Software that continues to correctly solve a problem, no matter what chaos surrounds it, is industrial strength. It just works, it always works.
It is about reliability and expectations. The code is there when you need it and it behaves in exactly the way you knew it would.
You can be certain if you build on top of it, that it won’t let you down. There will always be problems, but the industrial-strength stuff is rarely one of them.
If code isn’t industrial strength it is a toy. It may do something cute, it may be clever. The results could be fascinating and highly entertaining. But it is still a toy.
You don’t want to build something serious on top of toys. They break when least expected, and they’ll do strange things periodically. They inject instability into whatever you are doing and whatever you have built on top.

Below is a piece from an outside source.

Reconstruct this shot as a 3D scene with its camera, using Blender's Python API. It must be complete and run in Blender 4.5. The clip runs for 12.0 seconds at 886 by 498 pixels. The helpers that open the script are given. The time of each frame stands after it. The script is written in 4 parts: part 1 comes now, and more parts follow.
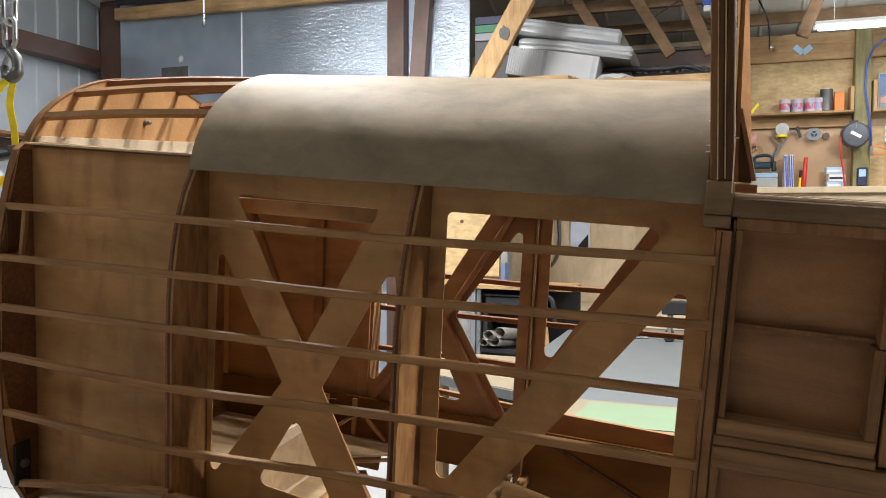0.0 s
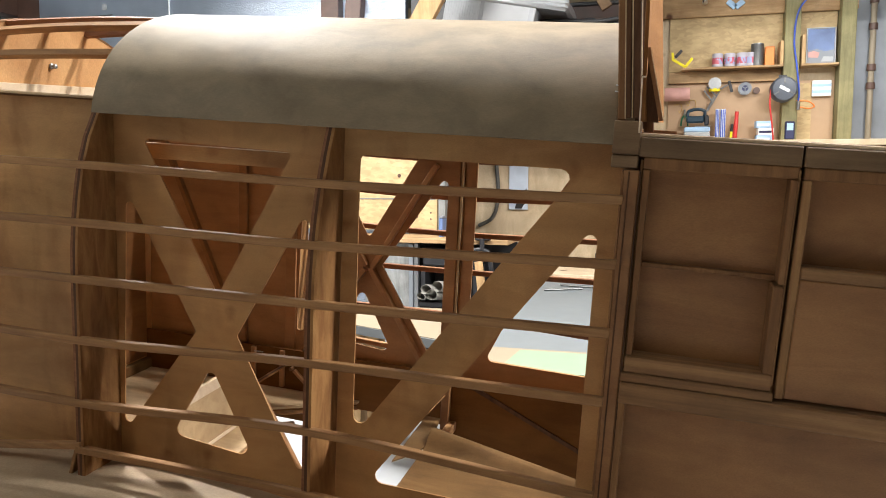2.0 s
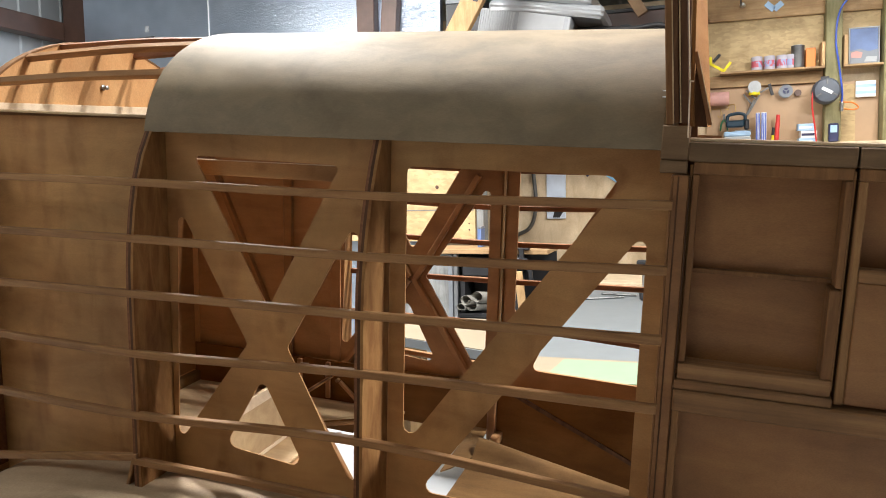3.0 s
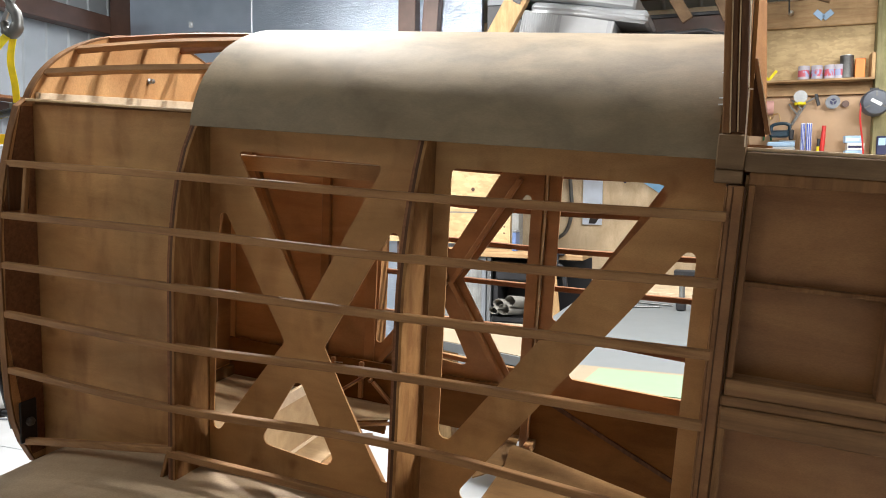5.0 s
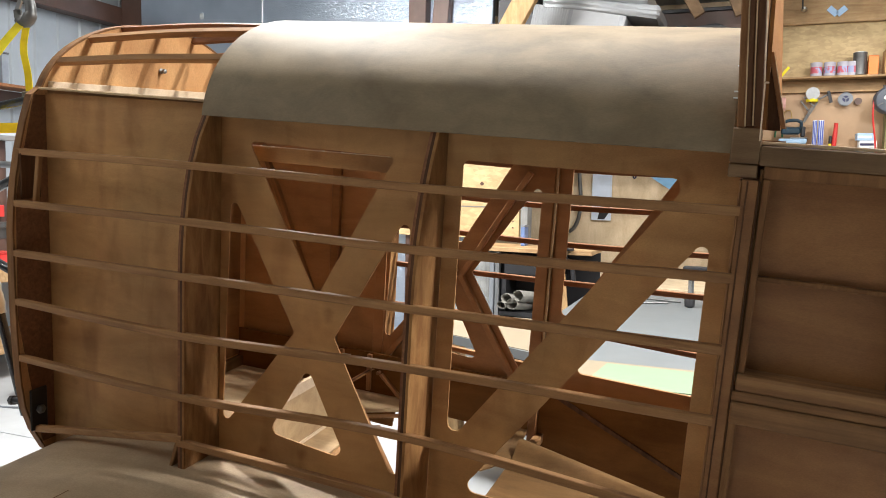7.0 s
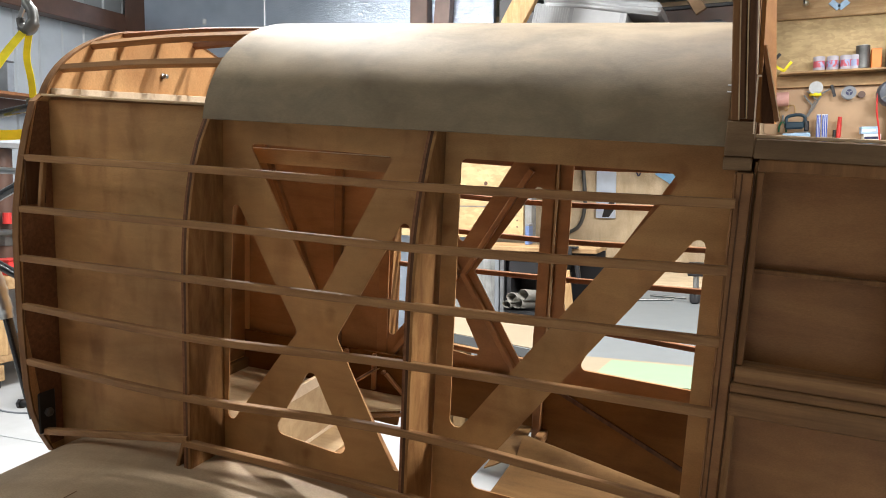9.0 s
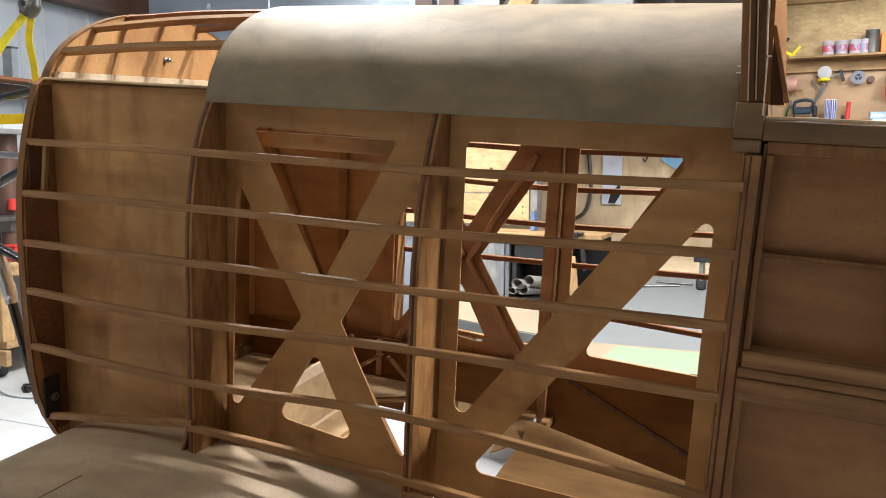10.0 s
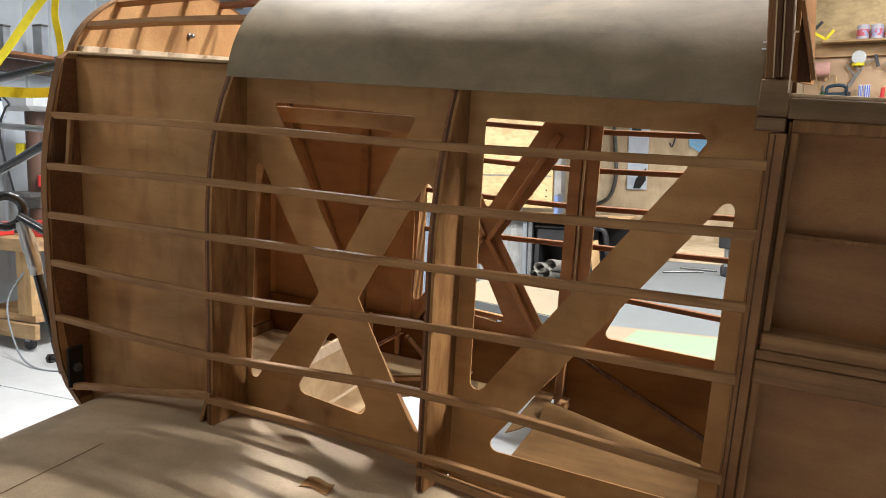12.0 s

Only toys can be built on other toys; they’ll never be industrial strength. Something fragile that breaks often can’t be counterbalanced properly. Contained perhaps, but the toy nature remains.
Lots of people market toys as if they were industrial strength. They are not, and highly unlikely to ever be. Toys don’t “mature” into industrial strength, they just get more flaky as time goes on.
Industrial strength is a quality that has to be baked into every facet of the design right from day one. It is not accidental. You don’t discover it or blunder into it. You take the state-of-the-art deep knowledge, careful requirements, and desired properties, then you make difficult tradeoffs to balance out the competing concerns. Industrial strength is always intentional and only ever by people who really understand what it means.
There is nothing wrong with toy software, it can be instructive, fun, or entertaining. But for the things that we really depend on, we absolutely do not want toy software involved. Some problems in life are serious and need to be treated seriously.